Do you use the "what-if" index for the generation of training data?

JC-Shi / Learned-Index-Benefits

13 stars 5 forks source link

Do you use the "what-if" index for the generation of training data? #1

Closed JiTao3 closed 1 year ago

JiTao3 commented 1 year ago

I noticed that the training sample in the file has been coded and processed, but did the calculation of 𝐶𝑜𝑠𝑡 (𝑞_𝑗 | 𝑐_𝑖) use the "what-if" index?

JC-Shi commented 1 year ago

Hi, for the training sample, as the model's objective is to predict the actual cost reduction ratio, "what-if" based hypothetical index is not used. For each workload, we did create the index then execute the workload 4 times. The average cost of the last three runs is then used as Cost(q_j|c_i). I hope this clear your doubt. Thank you.
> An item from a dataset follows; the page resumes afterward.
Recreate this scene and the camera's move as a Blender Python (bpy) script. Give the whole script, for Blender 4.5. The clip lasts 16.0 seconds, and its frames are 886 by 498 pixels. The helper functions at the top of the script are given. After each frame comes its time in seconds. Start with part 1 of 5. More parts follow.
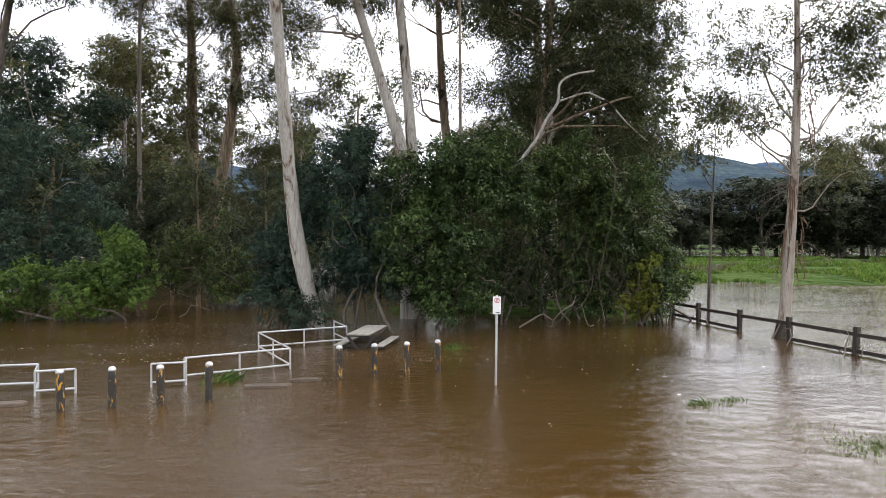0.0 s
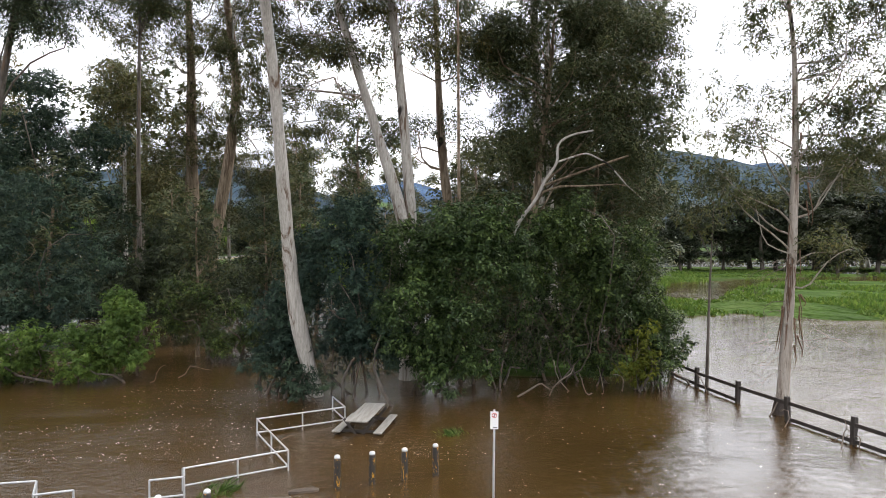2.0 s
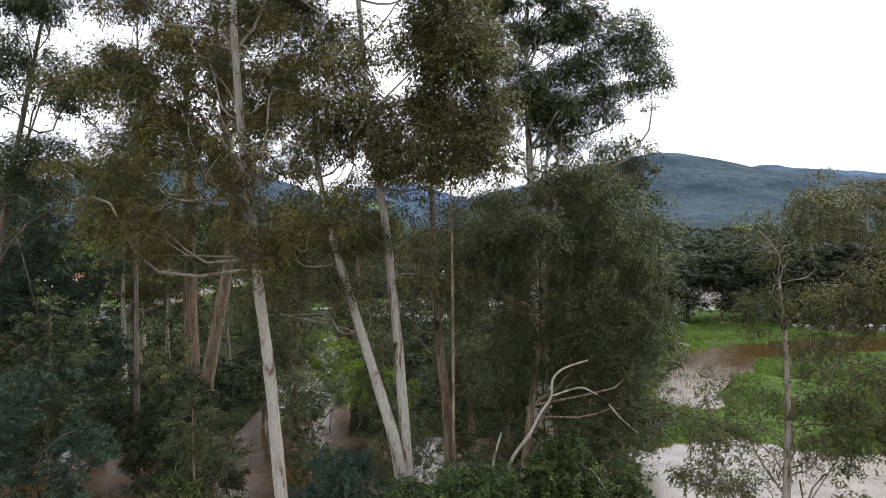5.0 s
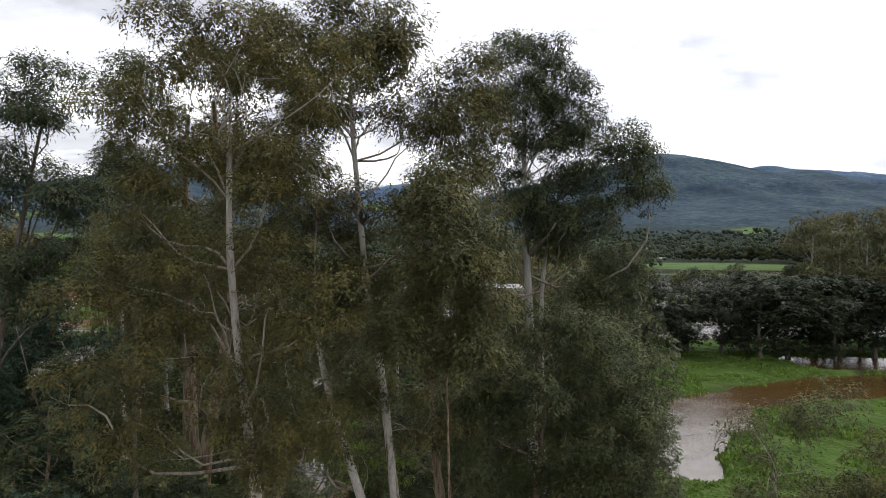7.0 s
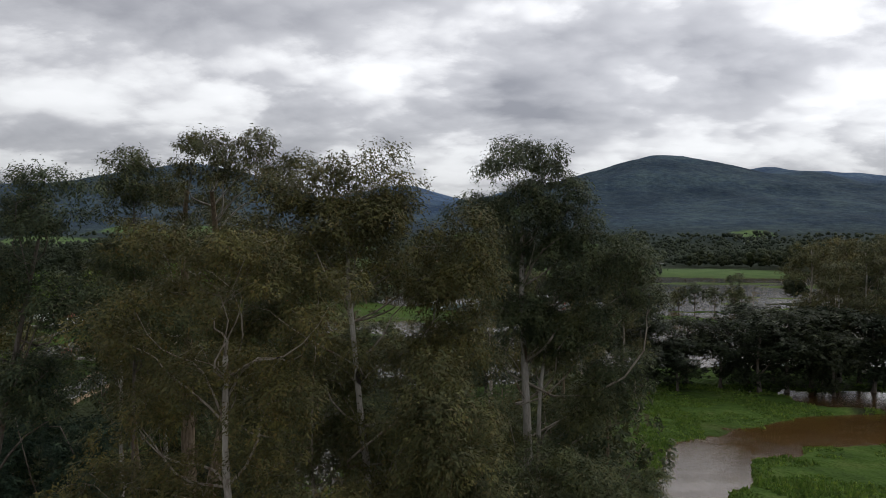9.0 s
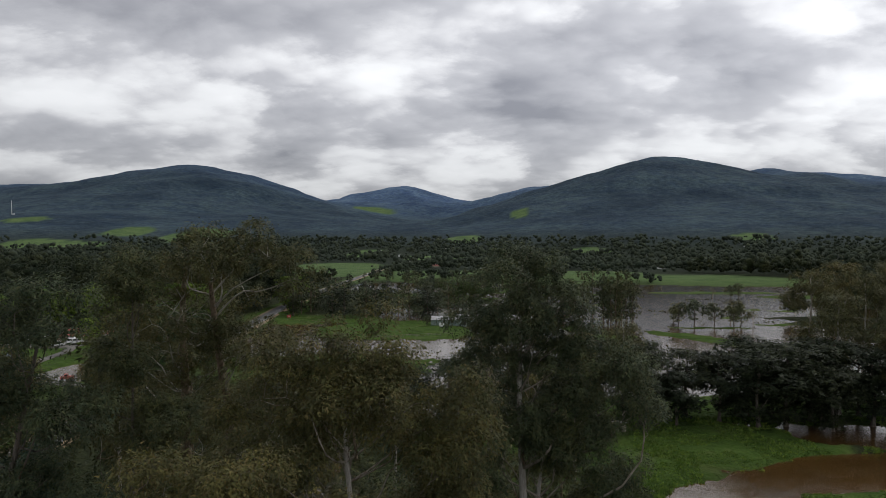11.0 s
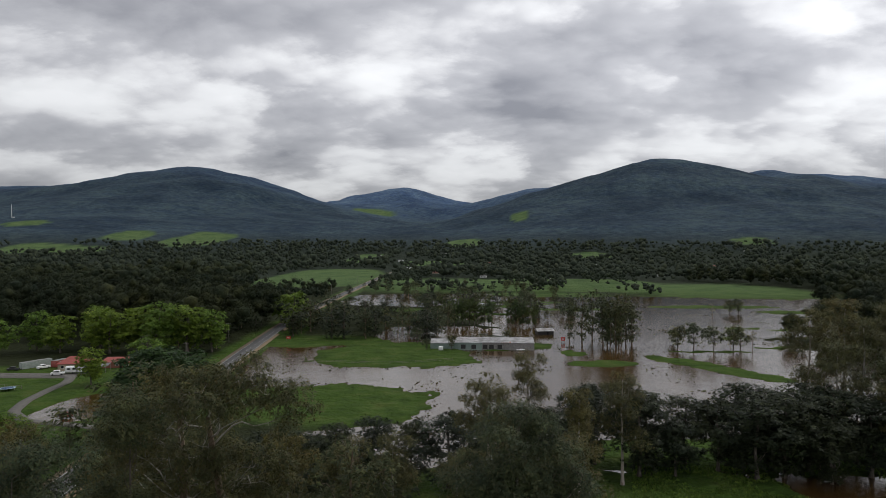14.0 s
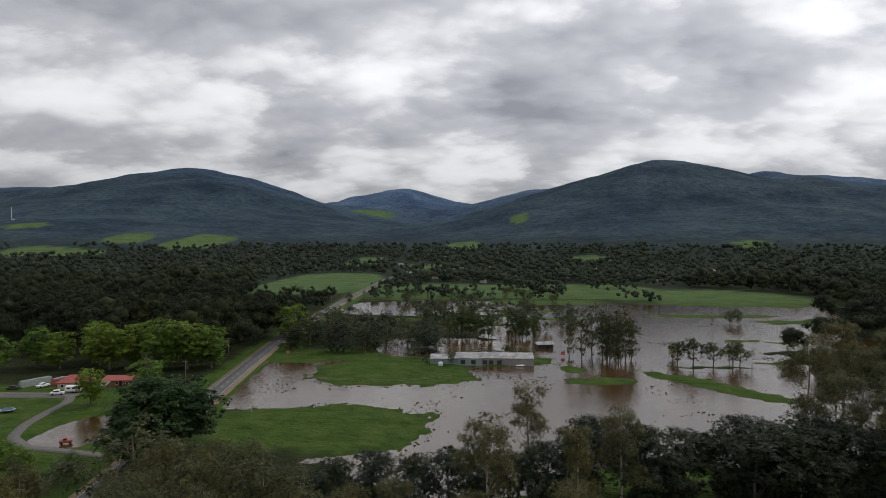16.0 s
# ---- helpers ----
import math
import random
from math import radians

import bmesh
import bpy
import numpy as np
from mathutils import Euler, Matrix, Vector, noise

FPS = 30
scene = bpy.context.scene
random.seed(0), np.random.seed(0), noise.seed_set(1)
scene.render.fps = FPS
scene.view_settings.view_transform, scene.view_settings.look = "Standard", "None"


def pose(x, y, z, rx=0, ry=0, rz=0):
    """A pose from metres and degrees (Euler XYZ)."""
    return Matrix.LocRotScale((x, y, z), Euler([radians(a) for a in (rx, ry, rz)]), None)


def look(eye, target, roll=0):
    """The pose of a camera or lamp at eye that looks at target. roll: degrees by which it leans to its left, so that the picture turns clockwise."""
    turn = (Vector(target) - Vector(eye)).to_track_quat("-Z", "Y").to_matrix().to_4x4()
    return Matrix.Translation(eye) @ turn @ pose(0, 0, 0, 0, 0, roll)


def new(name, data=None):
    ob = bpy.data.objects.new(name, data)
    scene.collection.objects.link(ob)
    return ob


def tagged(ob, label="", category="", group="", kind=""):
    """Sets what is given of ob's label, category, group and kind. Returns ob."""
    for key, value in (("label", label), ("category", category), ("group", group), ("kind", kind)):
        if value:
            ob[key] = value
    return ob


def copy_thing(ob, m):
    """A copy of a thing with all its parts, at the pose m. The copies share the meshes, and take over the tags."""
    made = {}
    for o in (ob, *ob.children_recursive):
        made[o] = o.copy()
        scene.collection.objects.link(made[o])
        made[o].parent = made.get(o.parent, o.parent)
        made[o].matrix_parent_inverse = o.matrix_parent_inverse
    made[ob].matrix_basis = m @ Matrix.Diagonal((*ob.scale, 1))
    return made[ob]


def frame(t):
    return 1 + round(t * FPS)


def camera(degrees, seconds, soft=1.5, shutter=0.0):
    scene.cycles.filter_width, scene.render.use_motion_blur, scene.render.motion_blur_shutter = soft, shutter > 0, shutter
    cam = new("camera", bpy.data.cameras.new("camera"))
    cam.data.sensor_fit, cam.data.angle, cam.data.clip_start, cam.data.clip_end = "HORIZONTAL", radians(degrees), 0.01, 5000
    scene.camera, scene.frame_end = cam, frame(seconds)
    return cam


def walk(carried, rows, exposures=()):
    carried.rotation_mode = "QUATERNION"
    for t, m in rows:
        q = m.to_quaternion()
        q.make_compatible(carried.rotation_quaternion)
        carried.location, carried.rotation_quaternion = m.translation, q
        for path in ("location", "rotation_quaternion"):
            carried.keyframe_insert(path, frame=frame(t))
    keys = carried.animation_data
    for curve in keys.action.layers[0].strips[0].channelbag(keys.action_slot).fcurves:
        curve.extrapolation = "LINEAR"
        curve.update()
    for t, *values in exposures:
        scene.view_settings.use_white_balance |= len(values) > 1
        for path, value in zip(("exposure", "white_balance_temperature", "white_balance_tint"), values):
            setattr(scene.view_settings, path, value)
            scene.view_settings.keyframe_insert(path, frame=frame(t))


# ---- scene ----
# ---------- camera and its climb ----------
LENS = 68.6
cam = camera(LENS, 16.0, soft=0.7)

# seconds and height over the flood water; from 2.5 s the climb is even
HEIGHTS = [(0.0, 3.60), (0.3, 3.96), (0.5, 4.22), (0.8, 4.68), (1.0, 4.99), (1.2, 5.18), (1.5, 5.26),
           (1.7, 5.55), (2.0, 6.51), (2.5, 8.38)]
HEIGHTS += [(0.5 * i, 8.38 + 1.875 * (i - 5)) for i in range(6, 33)]


def rise(t):
    return float(np.interp(t, [h[0] for h in HEIGHTS], [h[1] for h in HEIGHTS]))


PITCH = -0.55
DRIFT = 0.021
rows = [(t, pose(DRIFT * (h - 3.6), 0.0, h, 90 + PITCH, 0, 0)) for t, h in HEIGHTS]
walk(cam, rows, exposures=[(0.0, 1.58), (4.2, 1.68), (6.3, 1.15), (7.0, 1.05), (7.3, 0.70), (7.7, 0.32), (8.2, 0.22), (9.5, 0.10), (16.0, 0.0)])

# ---------- overcast sky ----------
world = bpy.data.worlds.new("sky")
scene.world = world
world.use_nodes = True
wn, wl = world.node_tree.nodes, world.node_tree.links
wn.clear()
SUN_EL, SUN_AZ = 48.0, 60.0


def wnode(kind, **kw):
    n = wn.new(kind)
    for k, v in kw.items():
        if k == "op":
            n.operation = v
        elif k == "blend":
            n.blend_type = v
    return n


coord = wn.new("ShaderNodeTexCoord")
sep = wn.new("ShaderNodeSeparateXYZ")
wl.new(coord.outputs["Generated"], sep.inputs[0])
zc = wnode("ShaderNodeMath", op="MAXIMUM")
wl.new(sep.outputs["Z"], zc.inputs[0])
zc.inputs[1].default_value = 0.0
za = wnode("ShaderNodeMath", op="ADD")
wl.new(zc.outputs[0], za.inputs[0])
za.inputs[1].default_value = 0.30
comb = wn.new("ShaderNodeCombineXYZ")
for axis in "XY":
    dv = wnode("ShaderNodeMath", op="DIVIDE")
    wl.new(sep.outputs[axis], dv.inputs[0])
    wl.new(za.outputs[0], dv.inputs[1])
    wl.new(dv.outputs[0], comb.inputs[axis])
cmap = wn.new("ShaderNodeMapping")
cmap.inputs["Location"].default_value = (1.3, 0.35, 0.0)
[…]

JiTao3 commented 1 year ago

Thank you very much for your reply. As I understand, the training is using the latency instead of the estimated cost. Is that right? The time to create an index and actually execute the plan is much longer than using a hypothetical index? Although this leads to more precise results.

JC-Shi commented 1 year ago

Yes, the actual query execution latency is used for training. Actual index creation time and actual query execution are much more time-consuming than "what-if" based estimation, but the results are accurate. As the model is trained offline before implementation, when the trained model is adopted for index benefit estimation, the model inference time should be lesser than hypothetical index creation. Thank you.

JiTao3 commented 1 year ago

Thank you very much for your answer.